Киоск, видимо, работал круглосуточно, за его окошком дремал старик. Стеклянные стенки были заставлены изнутри книгами. Я обошел их. Продавались, в основном, материалы партийных съездов, труды членов Политбюро и деятелей братских компартий.
Внимание привлекло название: «От действия к мысли». Среди партийных речей и резолюций это выглядело, как что-то живое. Захотелось посмотреть о чем. Старик долго слезал со своего высокого сидения, с трудом добрался до витрины, по пути оттаскивая в сторону мешающие связки брошюр. Несколько книг сорвались с витрины и упали между стопок, он долго их вытаскивал.
После этого неудобно было не купить. Книга стоила семь рублей пятьдесят копеек — три бутылки кефира и шесть пирожков с повидлом — три моих обеда. Старик ждал, не взбираясь на свой насест. Если бы отвернулся, я оставил бы книгу и ушел. Оттягивая время, открыл наугад:
«Противоположность между зрительным или сенсорным реализмом и интеллектуальным нельзя, следовательно, считать противоположностью опыта в себе и запаздыванием его понимания во всем разнообразии его аспектов и связей».
Ничего не понял. Прочел следующую фразу — она была еще заковыристей. Почти решив, что не куплю, посмотрел на титульный лист: «Анри Валлон. От действия к мысли. Очерк сравнительной психологии» и увидел слева по-французски: Henri Wallon.
Книга с трудом, но влезла в старенький картонный чемоданчик.
В кассе зашевелились — открыли бронь на берлинский. Я взял билет и тут же объявили о прибытии поезда и о том, что в связи с опозданием стоянка сокращена. Заняв свою верхнюю полку, я вытащил покупку и подсунул под слабый свет ночника над окном. Буквы едва различались. Из первого же абзаца предисловия стало ясно, что это тот самый Henri, о котором говорила Ольга Викентьевна. В оккупированном гитлеровцами Париже его книга стояла в витрине книжного магазина рядом с «Майн Кампф», а сам он в это время скрывался, как коммунист и крупный деятель французского Сопротивления. Только он не погиб в гестапо, а был жив-здоров, продолжал быть директором, стал министром Франции и написал предисловие к русскому переводу. Пролистав и нигде не встретив имени Локтева, попробовал читать и не смог. Прочел ее лет через шесть-семь, а недавно нашел в Интернете, что он один из крупнейших психологов ХХ века. Но об этом расскажу потом.

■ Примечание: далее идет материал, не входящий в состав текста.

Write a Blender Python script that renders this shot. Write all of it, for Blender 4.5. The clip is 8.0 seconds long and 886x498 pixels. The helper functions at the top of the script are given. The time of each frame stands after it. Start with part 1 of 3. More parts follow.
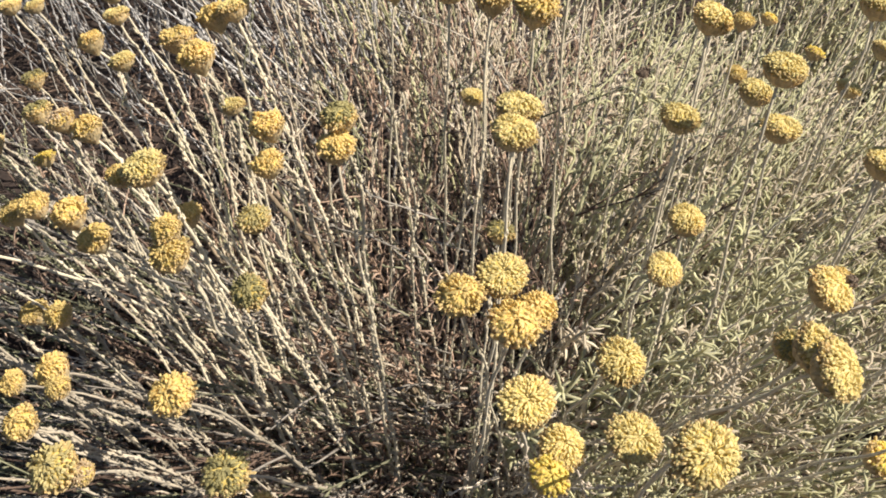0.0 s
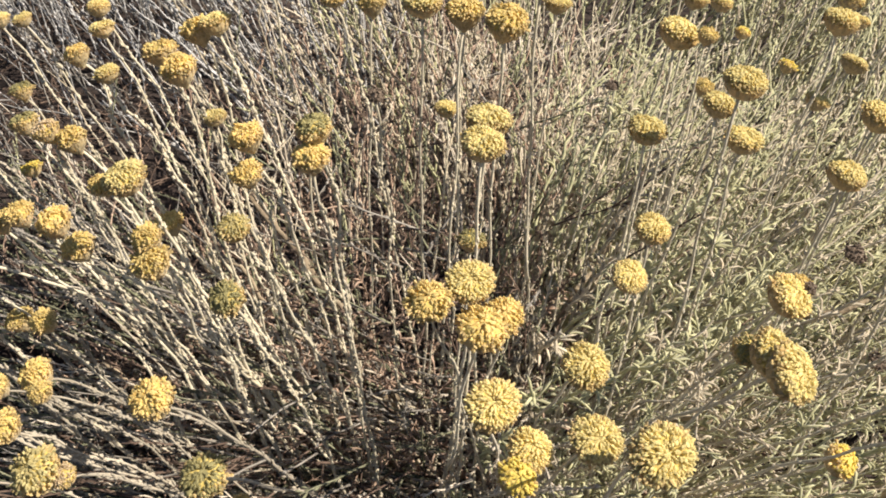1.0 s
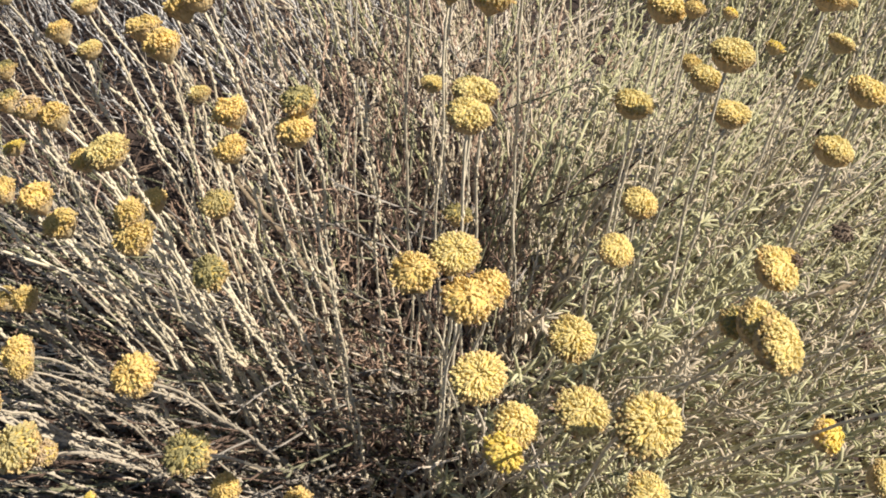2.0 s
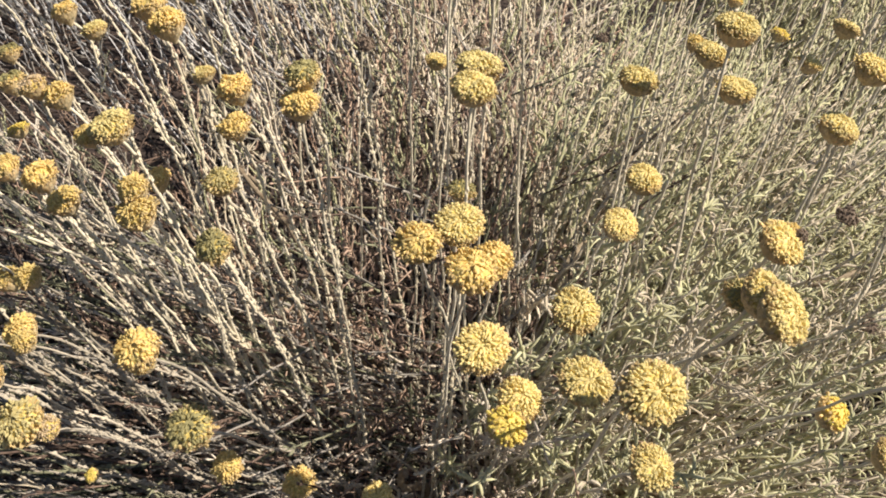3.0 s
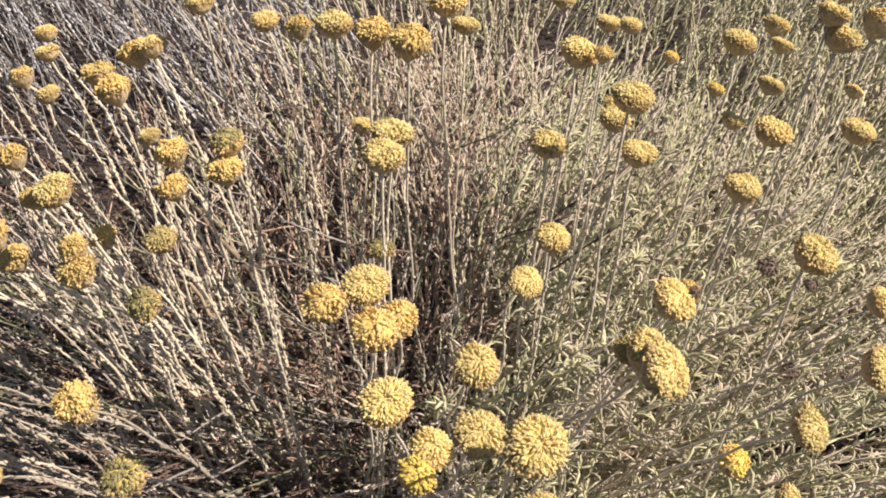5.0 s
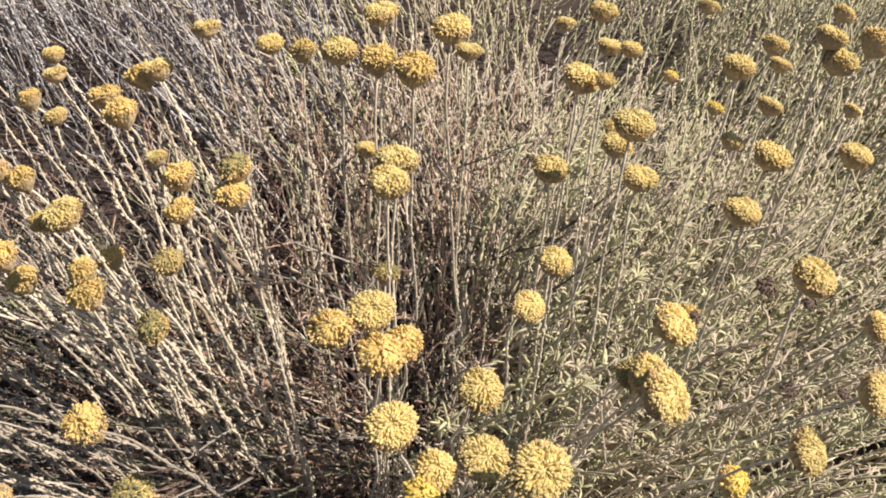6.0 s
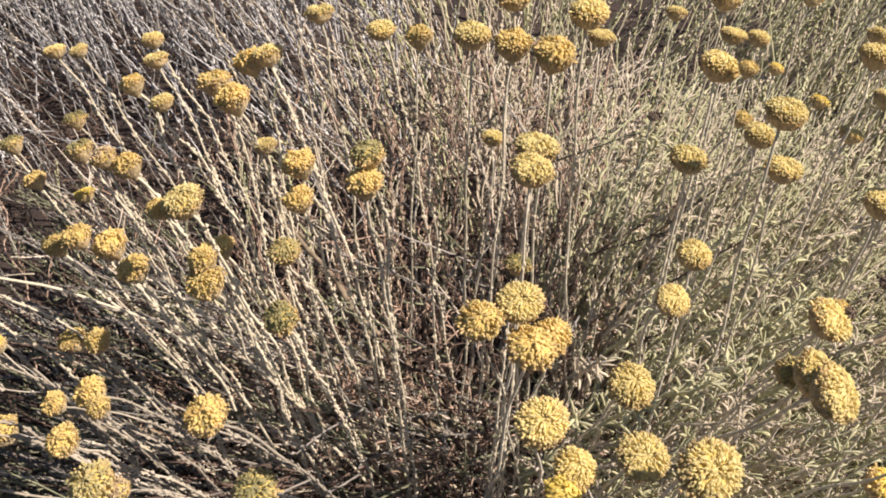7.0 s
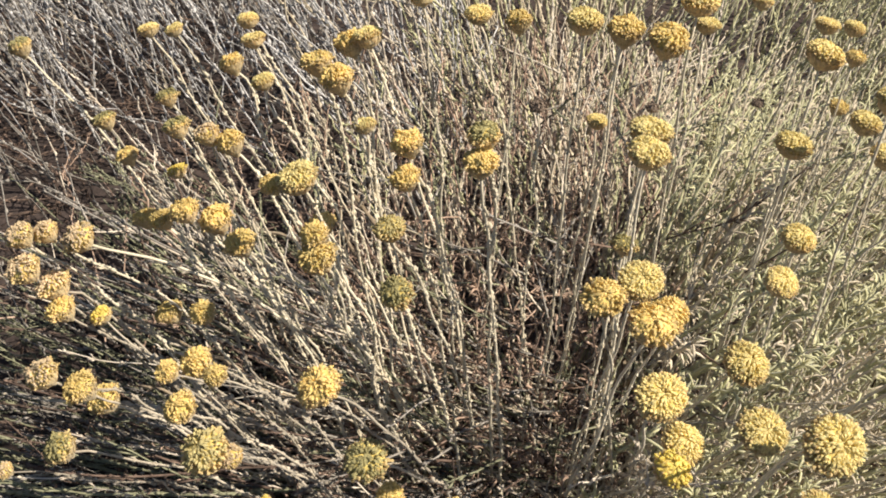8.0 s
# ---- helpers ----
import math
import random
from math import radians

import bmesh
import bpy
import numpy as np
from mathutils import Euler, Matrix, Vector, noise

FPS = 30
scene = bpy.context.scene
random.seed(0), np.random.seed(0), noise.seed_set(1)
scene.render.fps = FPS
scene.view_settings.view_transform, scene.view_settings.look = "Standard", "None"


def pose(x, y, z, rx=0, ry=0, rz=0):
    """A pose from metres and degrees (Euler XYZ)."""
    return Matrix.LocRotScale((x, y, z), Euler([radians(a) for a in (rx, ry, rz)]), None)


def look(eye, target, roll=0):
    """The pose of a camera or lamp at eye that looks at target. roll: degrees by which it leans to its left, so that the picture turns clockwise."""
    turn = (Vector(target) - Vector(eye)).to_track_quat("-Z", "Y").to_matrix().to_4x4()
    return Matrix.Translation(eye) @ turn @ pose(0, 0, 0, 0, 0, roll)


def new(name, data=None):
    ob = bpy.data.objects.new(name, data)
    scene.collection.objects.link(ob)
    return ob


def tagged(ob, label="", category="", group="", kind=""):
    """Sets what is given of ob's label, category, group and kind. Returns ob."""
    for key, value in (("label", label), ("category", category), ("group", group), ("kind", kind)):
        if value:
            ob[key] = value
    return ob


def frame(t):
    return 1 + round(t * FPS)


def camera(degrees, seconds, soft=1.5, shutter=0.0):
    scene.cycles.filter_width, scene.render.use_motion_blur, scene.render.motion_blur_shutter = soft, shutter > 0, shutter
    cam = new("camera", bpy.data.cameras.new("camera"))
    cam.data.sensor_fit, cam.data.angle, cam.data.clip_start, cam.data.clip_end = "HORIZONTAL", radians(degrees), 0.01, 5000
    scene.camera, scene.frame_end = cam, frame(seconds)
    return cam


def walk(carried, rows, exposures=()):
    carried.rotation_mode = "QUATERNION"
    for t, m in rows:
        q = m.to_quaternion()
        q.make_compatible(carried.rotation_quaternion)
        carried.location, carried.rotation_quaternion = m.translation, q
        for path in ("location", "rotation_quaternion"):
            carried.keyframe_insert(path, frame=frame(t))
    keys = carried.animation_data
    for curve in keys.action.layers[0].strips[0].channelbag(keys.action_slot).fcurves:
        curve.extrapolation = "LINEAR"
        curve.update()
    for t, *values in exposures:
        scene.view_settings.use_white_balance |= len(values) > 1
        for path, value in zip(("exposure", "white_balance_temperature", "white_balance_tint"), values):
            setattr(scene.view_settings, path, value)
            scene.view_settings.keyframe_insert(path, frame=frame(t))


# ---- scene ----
cam = camera(44.0, 8.0, soft=1.85)
PATH = [
    (0, (0.0652, 0.0338, 0.4196), (-0.0368, 1.5927, -0.8291), 2.82),
    (0.5, (0.0650, 0.0324, 0.4224), (-0.0314, 1.5854, -0.8341), 2.89),
    (1, (0.0728, 0.0273, 0.4244), (-0.0260, 1.5991, -0.8083), 2.95),
    (1.5, (0.0753, 0.0255, 0.4201), (-0.0061, 1.6016, -0.8084), 3.33),
    (2.8, (0.0715, 0.0245, 0.4148), (-0.0031, 1.5810, -0.8388), 3.51),
    (3, (0.0748, 0.0198, 0.4101), (-0.0097, 1.5989, -0.8143), 3.56),
    (3.5, (0.0805, 0.0164, 0.4109), (0.0065, 1.6089, -0.7969), 4.41),
    (4, (0.0841, 0.0116, 0.4232), (0.0018, 1.6041, -0.7840), 3.61),
    (4.5, (0.1044, 0.0178, 0.4289), (-0.0308, 1.6001, -0.7868), 2.29),
    (4.7, (0.1051, 0.0161, 0.4277), (-0.0225, 1.6109, -0.7726), 2.10),
    (5.8, (0.0984, 0.0119, 0.4329), (0.0142, 1.6332, -0.7352), 4.01),
    (6, (0.1021, 0.0130, 0.4359), (-0.0140, 1.6266, -0.7400), 2.57),
    (6.5, (0.0878, 0.0119, 0.4377), (-0.0365, 1.6201, -0.7448), 2.56),
    (7, (0.0648, 0.0156, 0.4265), (-0.0721, 1.6266, -0.7507), 2.74),
    (7.5, (0.0499, 0.0055, 0.4296), (-0.0882, 1.6087, -0.7582), 4.14),
    (8, (0.0340, 0.0028, 0.4285), (-0.1127, 1.5981, -0.7688), 3.58),
]
# seconds, stops, kelvin, tint: a little more magenta from 4 s to 7.5 s
EXPOSURES = [(0.0, 0.62, 6500, 6), (3.0, 0.60, 6500, 7), (4.5, 0.60, 6500, 14), (6.0, 0.57, 6500, 13), (7.5, 0.56, 6500, 13), (8.0, 0.67, 6500, 6)]
walk(cam, [(t, look(eye, target, roll)) for t, eye, target, roll in PATH], EXPOSURES)

# ---- light ----
SUN = Vector((0.655, -0.06, 0.753)).normalized()
world = bpy.data.worlds.new("sky")
scene.world = world
world.use_nodes = True
wn = world.node_tree.nodes
sky = wn.new("ShaderNodeTexSky")
sky.sky_type = "NISHITA"
sky.sun_disc = False
sky.sun_elevation = math.asin(SUN.z)
sky.sun_rotation = math.atan2(SUN.x, SUN.y)
world.node_tree.links.new(sky.outputs["Color"], wn["Background"].inputs["Color"])
wn["Background"].inputs["Strength"].default_value = 0.05
sun_data = bpy.data.lights.new("sun", "SUN")
sun_data.energy, sun_data.angle, sun_data.color = 5.0, radians(0.5), (1.0, 0.89, 0.75)
sun = new("sun", sun_data)
sun.matrix_world = Matrix.Translation((2, 0, 2)) @ SUN.to_track_quat("Z", "Y").to_matrix().to_4x4()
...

Вернувшись в Москву, отвез папку назад на Новослободскую. Вера Антоновна, открыв дверь, не скрыла удивления, не сделала и намека на приглашающее движение. У меня откуда-то взялся мерзкий голос порученца. Она позвала на помощь Кожевникова, тот выглядел еще более недоуменным, чем жена:
— Но при чем здесь я? Я не имею к этим бумагам никакого отношения. Я согласился передать их Ольге Викентьевне — и это все. Если ей не нужно — может выбросить. Будьте здоровы, молодой человек.
Ольга Викентьевна хотела их обидеть — у нее не получилось. Они не обиделись. Слишком низко она для них стояла. В этот второй свой приход я увидел в их комнате пузатый черный телефонный аппарат. Ни у кого из моих знакомых своего телефона не было. В поселке тракторного из тридцати тысяч жителей домашний телефон имели несколько главных специалистов, главный врач больницы и еще, наверно, десятка два-три начальников.
Книжку Кожевникова «Ядовитые корни» я прочел четыре года спустя. Изданная тиражом в триста тысяч, она вызвала переполох среди евреев и мгновенно была ими раскуплена. Ее передавали друг другу, пугались и возмущались. Старые члены партии писали в ЦК и влиятельному Илье Эренбургу, что книга Владимира Петровича Кожевникова наносит ущерб марксистско-ленинской идеологии и чувству интернационализма советских людей. Старые большевики указывали товарищам из ЦК, что отдельные неподготовленные читатели прочтут книгу товарища Кожевникова неправильно, и, к сожалению, он дает основания для такого прочтения, слишком доверившись специалисту по древним текстам, буржуазному националисту А. Ф. Локтеву. Агрессивная политика сионистского Израиля — писали старые большевики — выражает интересы американских империалистов, сионисты являются лишь орудием империалистической экспансии, а не наоборот. Суть ближневосточного кризиса классовая, а не национальная, как следует из «трудов» (ставили кавычки старые большевики) антисемита А. Ф. Локтева, возродившего черносотенный тезис о претензии евреев на мировое господство. Они лукаво напоминали товарищам из ЦК между делом (кашу маслом не испортишь), что иудейские тексты Ветхого Завета почитаются и христианами, а среди сионистов, наоборот, много атеистов, так что только классовый подход может стать основой подлинно марксистско-ленинского анализа.